Parecem ninhos encavalitados nos rochedos, coladas umas às outras, construídas em altura, com uma estética semelhante e cores harmónicas. Ocupam sobretudo a zona adjacente à Plaza Mayor. Para as ver em pleno, fizemos o Caminho de Ronda, um circuito que vai em redor da zona histórica sempre com paisagens excelentes.
Aproveitamos para conhecer o Parador, um antigo mosteiro do século XVI. Para lá chegar há que atravessar a ponte de São Paulo, construída em pedra no século XVI e reconstruída em ferro no início do século XX. Ainda tive de me ampara em dosi que asseguravam que a travessia era tão fácil como encontrar wi-fi em restaurantes.



Paisagística é também a vista desde o alto das muralhas que ladeiam a porta do castelo, mais acima da Plaza Mayor. Daí percebe-se a posição estratégica do lugar. É possível praticamente uma visão de 360º, abrangendo praticamente toda a cidade, mas seguramente toda a parte antiga.

Do cimo, percebe-se um mar de telhados mas não se vislumbram ruas. Com efeito, só existe uma rua central e duas laterais, sendo as restantes pequenas ligações ou túneis sob as casas. É dali que também fica bem visível o monumento ao Sagrado Coração de Jesus, erigido no rochedo mais elevado que circunda a cidade e que aparentemente não está longe. Mas é preciso percorrer mais de cinco quilómetros por estrada para lá chegar.
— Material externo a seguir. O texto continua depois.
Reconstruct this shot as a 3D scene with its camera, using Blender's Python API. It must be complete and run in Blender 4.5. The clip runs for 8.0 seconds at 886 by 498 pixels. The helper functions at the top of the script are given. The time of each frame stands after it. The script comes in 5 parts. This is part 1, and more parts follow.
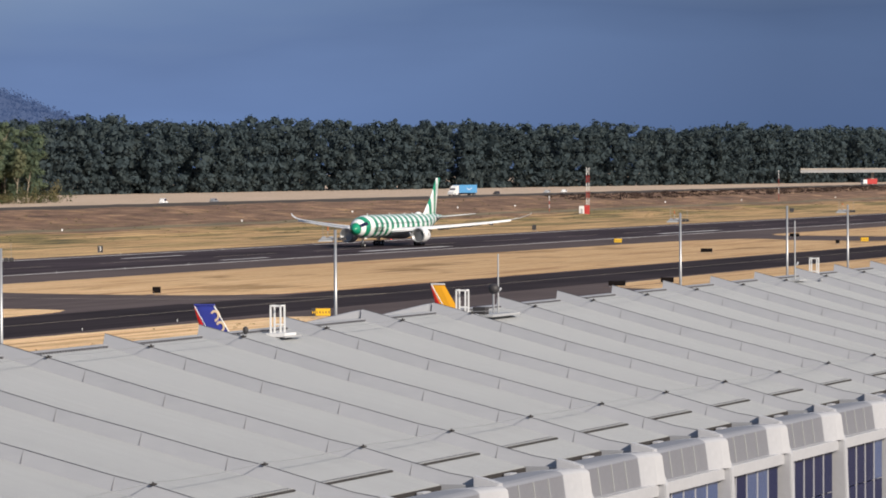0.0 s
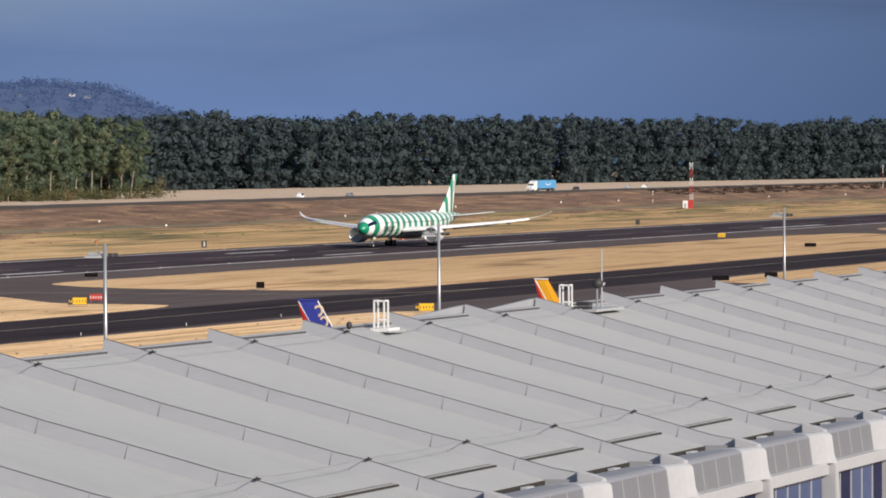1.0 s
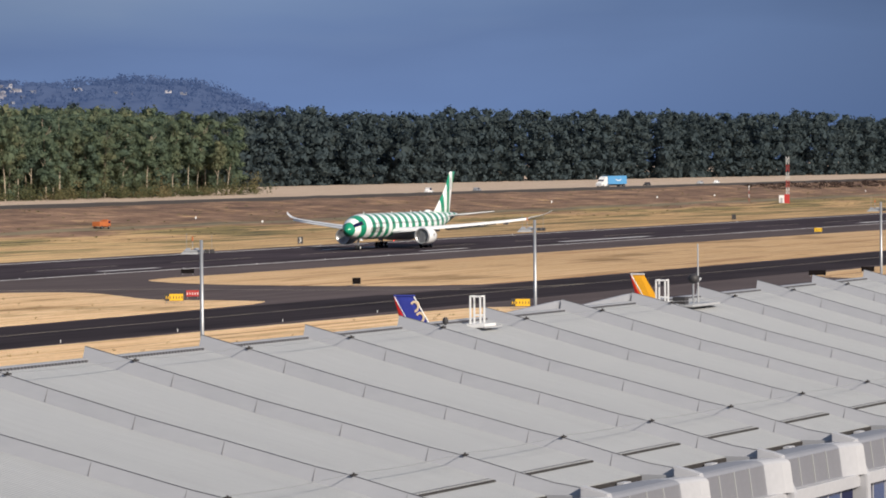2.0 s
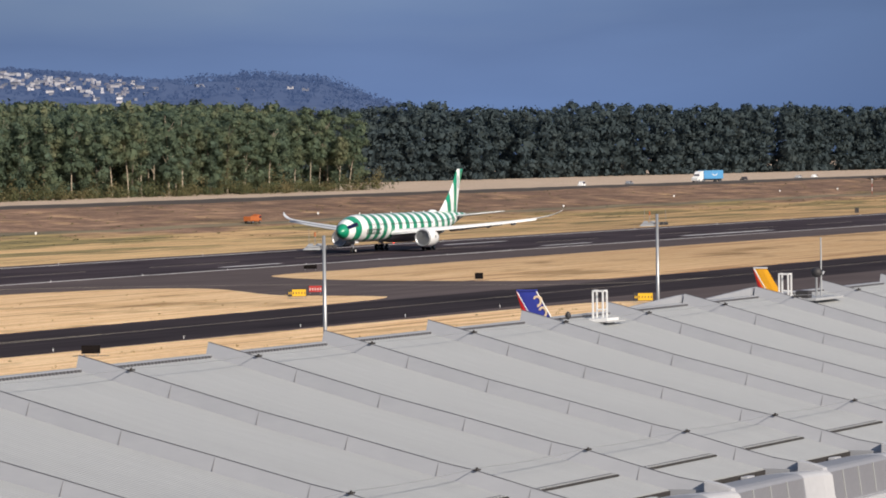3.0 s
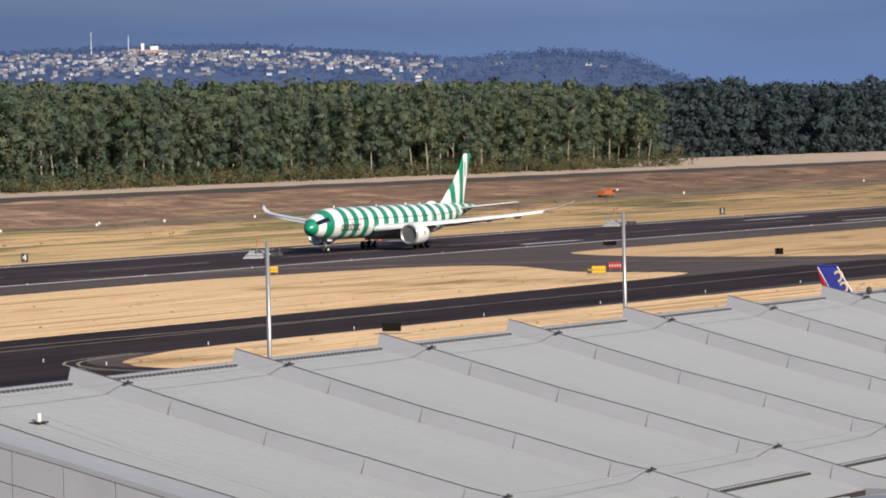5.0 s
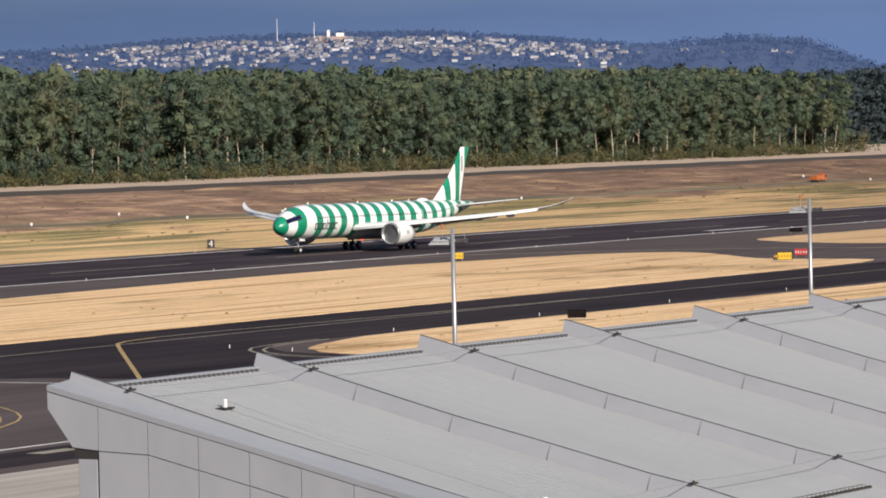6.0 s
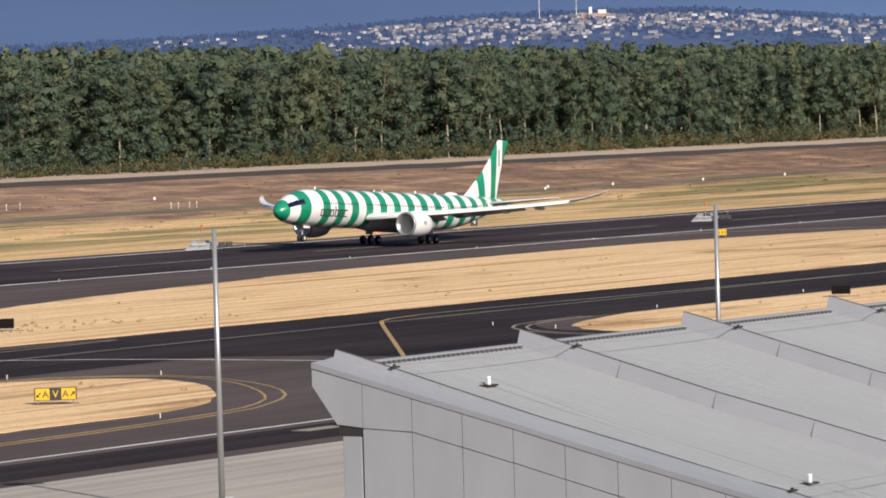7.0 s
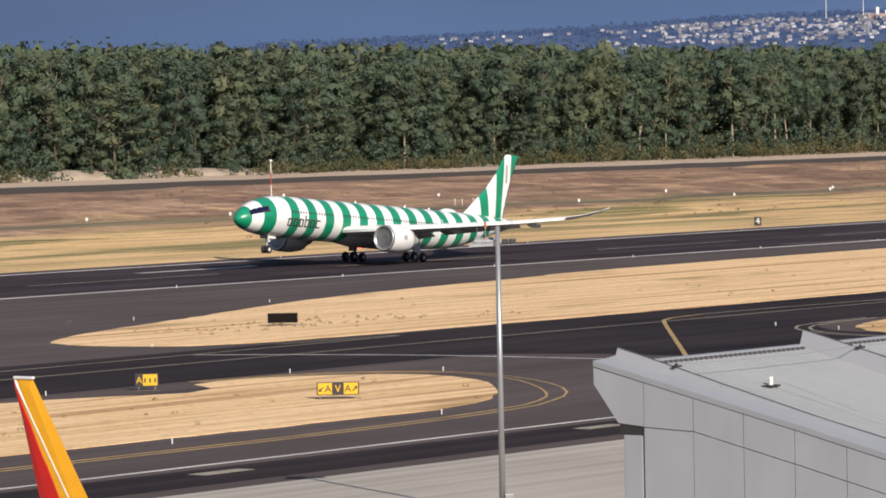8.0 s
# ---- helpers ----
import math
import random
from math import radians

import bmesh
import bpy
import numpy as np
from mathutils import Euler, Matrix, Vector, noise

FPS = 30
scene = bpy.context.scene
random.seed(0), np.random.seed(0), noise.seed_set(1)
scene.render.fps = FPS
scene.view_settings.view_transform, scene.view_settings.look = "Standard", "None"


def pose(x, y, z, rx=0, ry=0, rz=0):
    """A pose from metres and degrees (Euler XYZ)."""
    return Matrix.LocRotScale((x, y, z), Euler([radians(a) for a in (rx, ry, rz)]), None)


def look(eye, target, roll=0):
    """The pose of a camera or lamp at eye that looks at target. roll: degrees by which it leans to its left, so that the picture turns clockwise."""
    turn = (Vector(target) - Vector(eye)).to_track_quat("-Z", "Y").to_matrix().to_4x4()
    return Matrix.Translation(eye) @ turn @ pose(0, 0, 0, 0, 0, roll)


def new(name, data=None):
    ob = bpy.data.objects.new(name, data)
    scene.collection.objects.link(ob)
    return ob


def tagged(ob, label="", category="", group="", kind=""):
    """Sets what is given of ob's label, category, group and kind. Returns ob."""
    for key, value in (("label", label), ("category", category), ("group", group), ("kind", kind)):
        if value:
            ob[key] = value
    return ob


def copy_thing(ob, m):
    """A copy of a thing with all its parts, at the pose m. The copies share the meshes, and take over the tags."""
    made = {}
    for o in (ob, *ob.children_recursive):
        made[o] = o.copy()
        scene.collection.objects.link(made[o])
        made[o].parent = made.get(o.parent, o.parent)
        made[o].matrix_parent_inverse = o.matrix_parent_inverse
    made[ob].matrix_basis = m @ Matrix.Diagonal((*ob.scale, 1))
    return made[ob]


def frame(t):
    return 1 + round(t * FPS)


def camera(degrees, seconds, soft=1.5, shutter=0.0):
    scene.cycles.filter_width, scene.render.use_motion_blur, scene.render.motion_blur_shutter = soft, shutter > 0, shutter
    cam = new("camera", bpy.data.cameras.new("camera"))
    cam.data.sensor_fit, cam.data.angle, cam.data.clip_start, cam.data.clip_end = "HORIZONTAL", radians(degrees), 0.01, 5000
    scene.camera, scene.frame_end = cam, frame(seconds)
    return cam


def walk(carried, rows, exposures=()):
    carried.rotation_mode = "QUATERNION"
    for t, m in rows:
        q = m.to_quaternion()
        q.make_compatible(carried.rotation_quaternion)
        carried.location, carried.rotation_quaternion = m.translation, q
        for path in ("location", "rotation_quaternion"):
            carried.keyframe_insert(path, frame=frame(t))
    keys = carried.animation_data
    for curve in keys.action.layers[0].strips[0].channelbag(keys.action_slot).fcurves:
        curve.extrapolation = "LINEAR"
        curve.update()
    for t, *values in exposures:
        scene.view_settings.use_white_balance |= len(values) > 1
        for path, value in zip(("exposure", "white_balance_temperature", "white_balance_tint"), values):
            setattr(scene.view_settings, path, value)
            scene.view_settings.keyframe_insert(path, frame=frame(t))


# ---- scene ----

Acabámos o dia no Marlo, um bar de tapas a dar para o fino, mas que compensou bem os ovos com batatas fritas do fransuhing Lizzaran da noite anterior. No fim, percebe-se que os becos, as escadarias, as passagens estreitas, as pequenas praças, as cores das casas, a paisagem que se entrevê a espaços, o panorama que se abre em certos lugares, as portas de madeira e ferro, as janelas gradeadas, a cor da pedra, fazem-nos ficar. 

Mas é Terruel, a capital do Mudejar, que nos espera no dia seguinte. Até lá, porém, há muito que ver. A Ciudad Encantada, o Nacimiento del Tajo e Albarracin. E também há que procurar melhor o caminho. Dois nacimientos podem baralhar a jornada. E mapas pequenitos também.